Write out, exactly as given, every line from the one holding "from math import radians" to the one holding "what is given", including both.

____________________

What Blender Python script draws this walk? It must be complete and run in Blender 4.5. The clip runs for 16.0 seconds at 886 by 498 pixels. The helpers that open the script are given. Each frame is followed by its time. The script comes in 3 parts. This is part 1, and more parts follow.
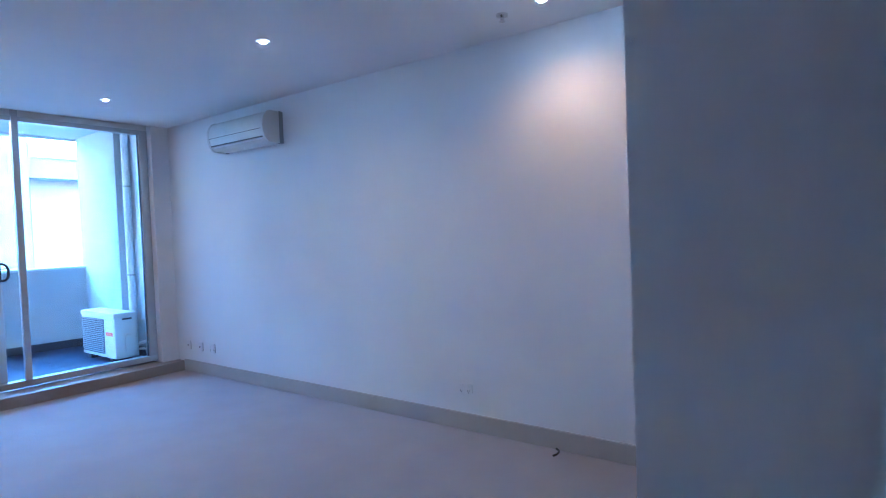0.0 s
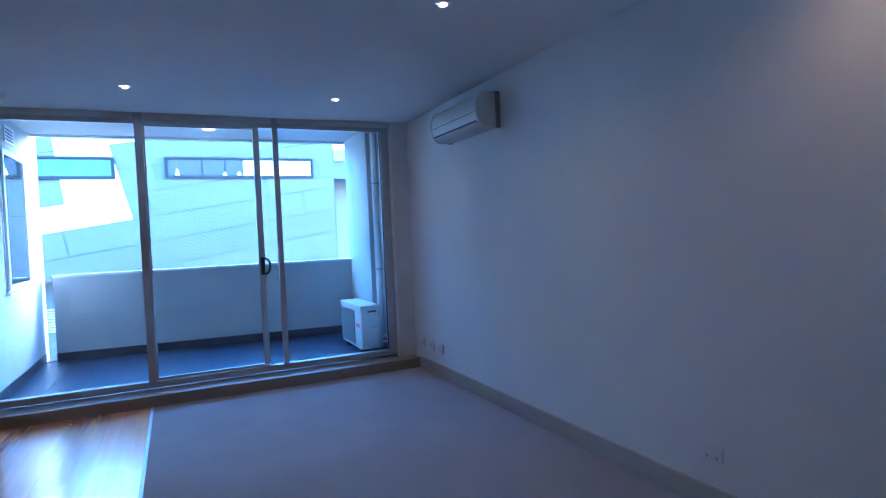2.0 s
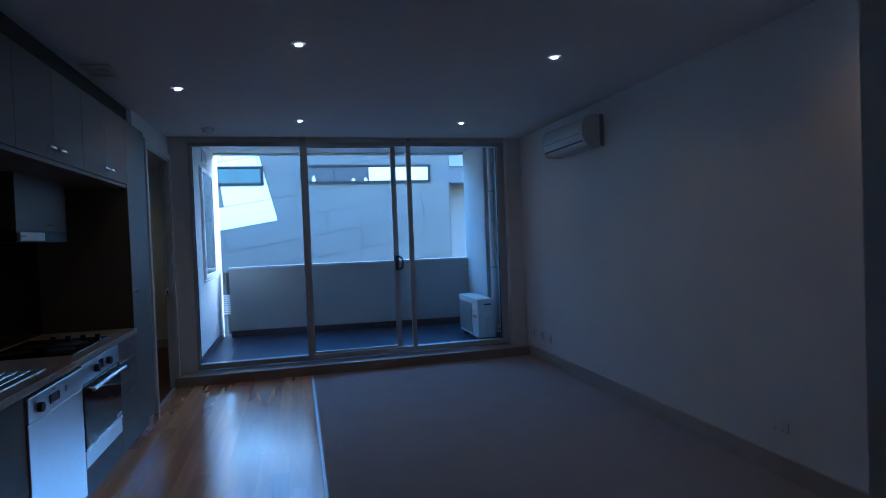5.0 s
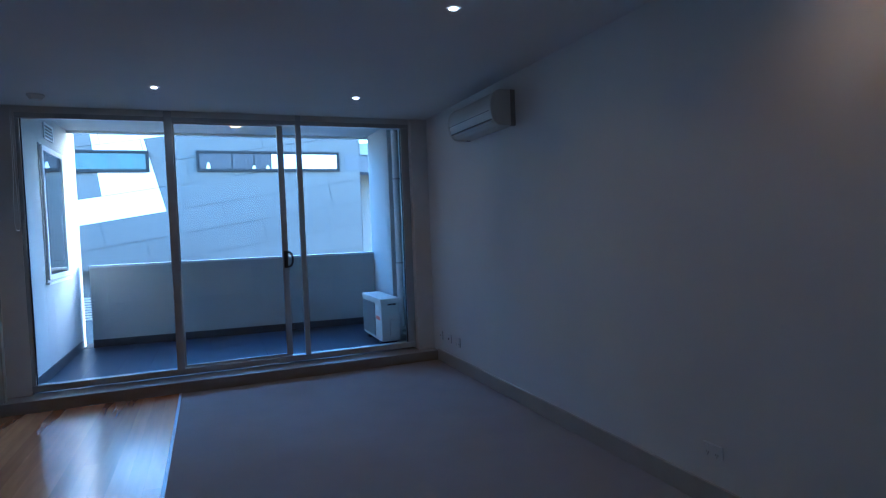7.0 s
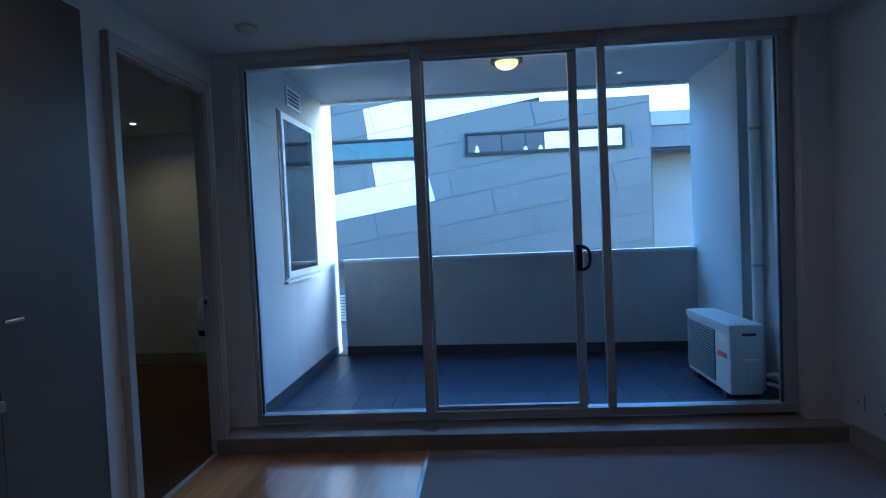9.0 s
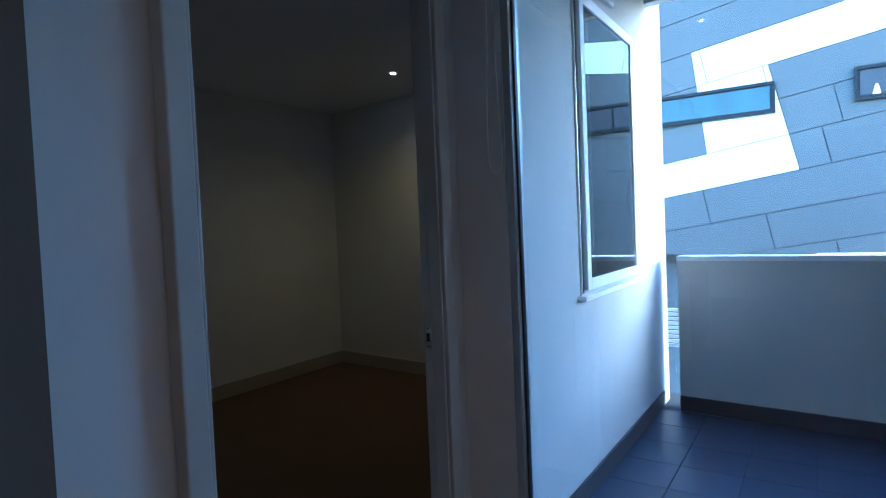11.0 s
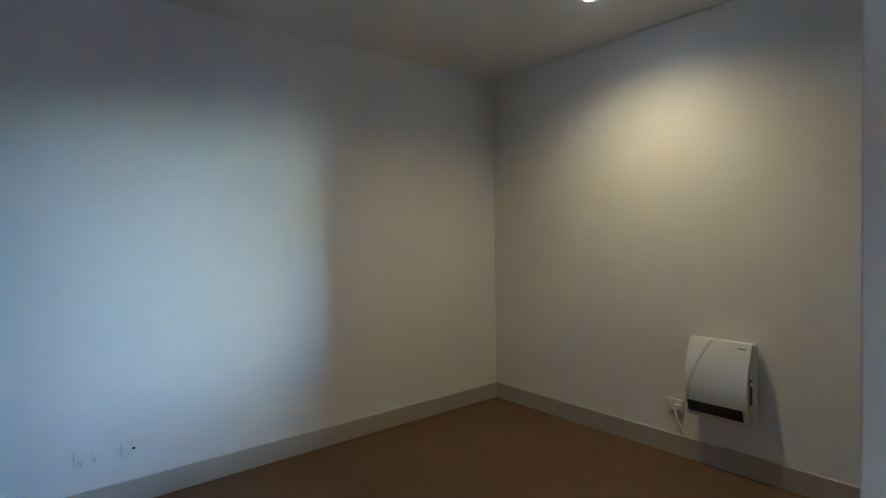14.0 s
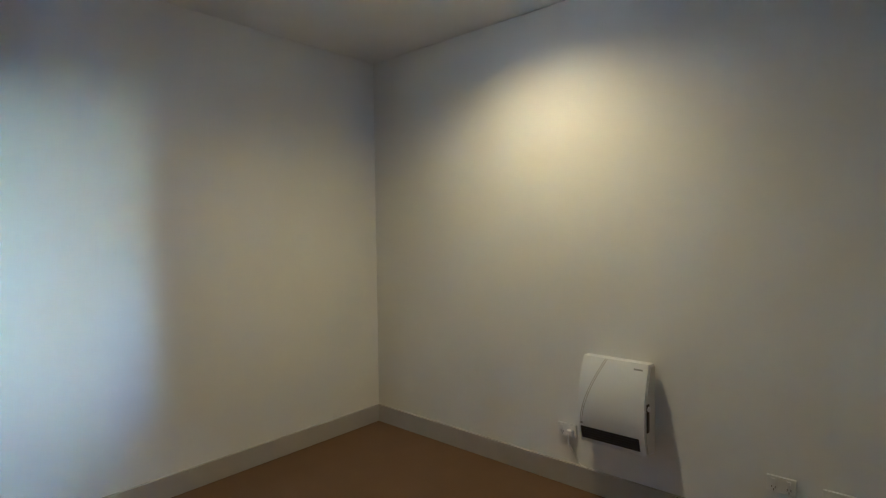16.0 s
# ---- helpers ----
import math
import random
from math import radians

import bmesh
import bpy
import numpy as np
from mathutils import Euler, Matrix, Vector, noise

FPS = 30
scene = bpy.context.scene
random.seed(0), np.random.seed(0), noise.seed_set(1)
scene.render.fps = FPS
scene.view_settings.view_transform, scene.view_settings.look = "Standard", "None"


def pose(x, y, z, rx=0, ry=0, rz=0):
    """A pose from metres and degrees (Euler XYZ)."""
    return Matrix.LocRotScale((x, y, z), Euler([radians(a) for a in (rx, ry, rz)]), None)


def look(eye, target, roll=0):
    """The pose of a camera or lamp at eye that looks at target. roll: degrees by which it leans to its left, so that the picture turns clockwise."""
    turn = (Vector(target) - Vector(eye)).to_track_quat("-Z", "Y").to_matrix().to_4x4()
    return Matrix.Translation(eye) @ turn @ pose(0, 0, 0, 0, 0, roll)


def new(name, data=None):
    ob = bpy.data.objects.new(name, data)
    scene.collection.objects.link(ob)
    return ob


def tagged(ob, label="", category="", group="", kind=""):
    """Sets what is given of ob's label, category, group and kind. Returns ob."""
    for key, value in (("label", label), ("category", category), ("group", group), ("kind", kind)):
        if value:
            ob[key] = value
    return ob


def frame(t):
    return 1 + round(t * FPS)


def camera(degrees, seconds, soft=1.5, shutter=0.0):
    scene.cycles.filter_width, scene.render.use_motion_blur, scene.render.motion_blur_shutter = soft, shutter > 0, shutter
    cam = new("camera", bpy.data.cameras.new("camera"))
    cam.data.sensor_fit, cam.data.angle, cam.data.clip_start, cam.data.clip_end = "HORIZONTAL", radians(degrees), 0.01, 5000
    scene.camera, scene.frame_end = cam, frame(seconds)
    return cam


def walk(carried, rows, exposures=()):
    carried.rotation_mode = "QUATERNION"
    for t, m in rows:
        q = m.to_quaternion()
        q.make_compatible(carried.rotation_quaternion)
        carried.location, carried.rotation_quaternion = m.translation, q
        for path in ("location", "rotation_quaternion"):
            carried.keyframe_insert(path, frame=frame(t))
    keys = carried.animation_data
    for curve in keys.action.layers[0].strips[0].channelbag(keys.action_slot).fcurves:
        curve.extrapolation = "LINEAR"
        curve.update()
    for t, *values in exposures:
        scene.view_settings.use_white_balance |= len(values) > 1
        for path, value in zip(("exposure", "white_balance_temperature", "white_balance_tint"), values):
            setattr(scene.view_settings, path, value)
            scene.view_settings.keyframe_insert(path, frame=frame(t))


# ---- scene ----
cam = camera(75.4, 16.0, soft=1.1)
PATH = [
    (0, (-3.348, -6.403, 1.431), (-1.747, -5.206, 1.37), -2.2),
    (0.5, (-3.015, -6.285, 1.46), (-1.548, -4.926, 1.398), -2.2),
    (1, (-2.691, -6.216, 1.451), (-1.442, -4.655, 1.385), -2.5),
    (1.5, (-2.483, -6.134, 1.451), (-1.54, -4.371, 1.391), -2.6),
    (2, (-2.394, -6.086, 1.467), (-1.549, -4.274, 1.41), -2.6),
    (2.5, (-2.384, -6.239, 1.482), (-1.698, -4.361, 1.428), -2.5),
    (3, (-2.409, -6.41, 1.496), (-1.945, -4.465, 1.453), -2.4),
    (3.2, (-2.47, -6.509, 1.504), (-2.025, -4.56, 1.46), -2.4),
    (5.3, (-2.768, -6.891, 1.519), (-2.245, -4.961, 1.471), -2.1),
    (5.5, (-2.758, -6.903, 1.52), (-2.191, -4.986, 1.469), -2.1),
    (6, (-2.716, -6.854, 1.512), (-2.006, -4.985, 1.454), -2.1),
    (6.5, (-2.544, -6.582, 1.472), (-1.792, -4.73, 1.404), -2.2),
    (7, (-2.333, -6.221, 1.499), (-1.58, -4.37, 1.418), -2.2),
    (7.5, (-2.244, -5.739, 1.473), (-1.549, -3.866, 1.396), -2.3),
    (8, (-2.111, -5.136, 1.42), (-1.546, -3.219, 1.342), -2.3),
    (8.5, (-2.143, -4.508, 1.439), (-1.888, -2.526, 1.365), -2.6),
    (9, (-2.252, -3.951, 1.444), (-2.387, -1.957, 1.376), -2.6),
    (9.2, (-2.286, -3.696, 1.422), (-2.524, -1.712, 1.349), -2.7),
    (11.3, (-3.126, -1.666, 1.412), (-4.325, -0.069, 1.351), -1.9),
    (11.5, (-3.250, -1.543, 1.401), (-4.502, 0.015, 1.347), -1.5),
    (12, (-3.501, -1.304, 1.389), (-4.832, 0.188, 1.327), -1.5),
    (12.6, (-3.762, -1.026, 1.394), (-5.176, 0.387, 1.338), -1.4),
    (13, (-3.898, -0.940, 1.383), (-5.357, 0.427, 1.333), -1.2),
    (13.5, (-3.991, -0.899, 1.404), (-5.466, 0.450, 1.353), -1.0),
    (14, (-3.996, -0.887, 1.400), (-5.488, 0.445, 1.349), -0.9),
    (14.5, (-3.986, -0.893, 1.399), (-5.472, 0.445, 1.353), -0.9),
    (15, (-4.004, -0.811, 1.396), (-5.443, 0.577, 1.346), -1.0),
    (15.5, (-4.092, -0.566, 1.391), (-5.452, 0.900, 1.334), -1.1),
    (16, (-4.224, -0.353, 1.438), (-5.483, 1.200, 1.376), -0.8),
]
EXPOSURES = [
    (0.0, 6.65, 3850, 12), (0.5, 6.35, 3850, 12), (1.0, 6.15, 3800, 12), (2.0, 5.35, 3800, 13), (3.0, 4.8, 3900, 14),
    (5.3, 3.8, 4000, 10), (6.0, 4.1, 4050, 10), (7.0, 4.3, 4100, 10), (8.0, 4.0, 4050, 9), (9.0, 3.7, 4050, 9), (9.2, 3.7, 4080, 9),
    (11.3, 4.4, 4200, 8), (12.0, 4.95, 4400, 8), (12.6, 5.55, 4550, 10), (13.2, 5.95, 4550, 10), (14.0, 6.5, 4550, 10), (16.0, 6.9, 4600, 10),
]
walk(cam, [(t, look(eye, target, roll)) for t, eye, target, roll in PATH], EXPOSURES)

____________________

## [Exercise answer]
from math import radians

import bmesh
import bpy
import numpy as np
from mathutils import Euler, Matrix, Vector, noise

FPS = 30
scene = bpy.context.scene
random.seed(0), np.random.seed(0), noise.seed_set(1)
scene.render.fps = FPS
scene.view_settings.view_transform, scene.view_settings.look = "Standard", "None"


def pose(x, y, z, rx=0, ry=0, rz=0):
    """A pose from metres and degrees (Euler XYZ)."""
    return Matrix.LocRotScale((x, y, z), Euler([radians(a) for a in (rx, ry, rz)]), None)


def look(eye, target, roll=0):
    """The pose of a camera or lamp at eye that looks at target. roll: degrees by which it leans to its left, so that the picture turns clockwise."""
    turn = (Vector(target) - Vector(eye)).to_track_quat("-Z", "Y").to_matrix().to_4x4()
    return Matrix.Translation(eye) @ turn @ pose(0, 0, 0, 0, 0, roll)


def new(name, data=None):
    ob = bpy.data.objects.new(name, data)
    scene.collection.objects.link(ob)
    return ob


def tagged(ob, label="", category="", group="", kind=""):
    """Sets what is given of ob's label, category, group and kind. Returns ob."""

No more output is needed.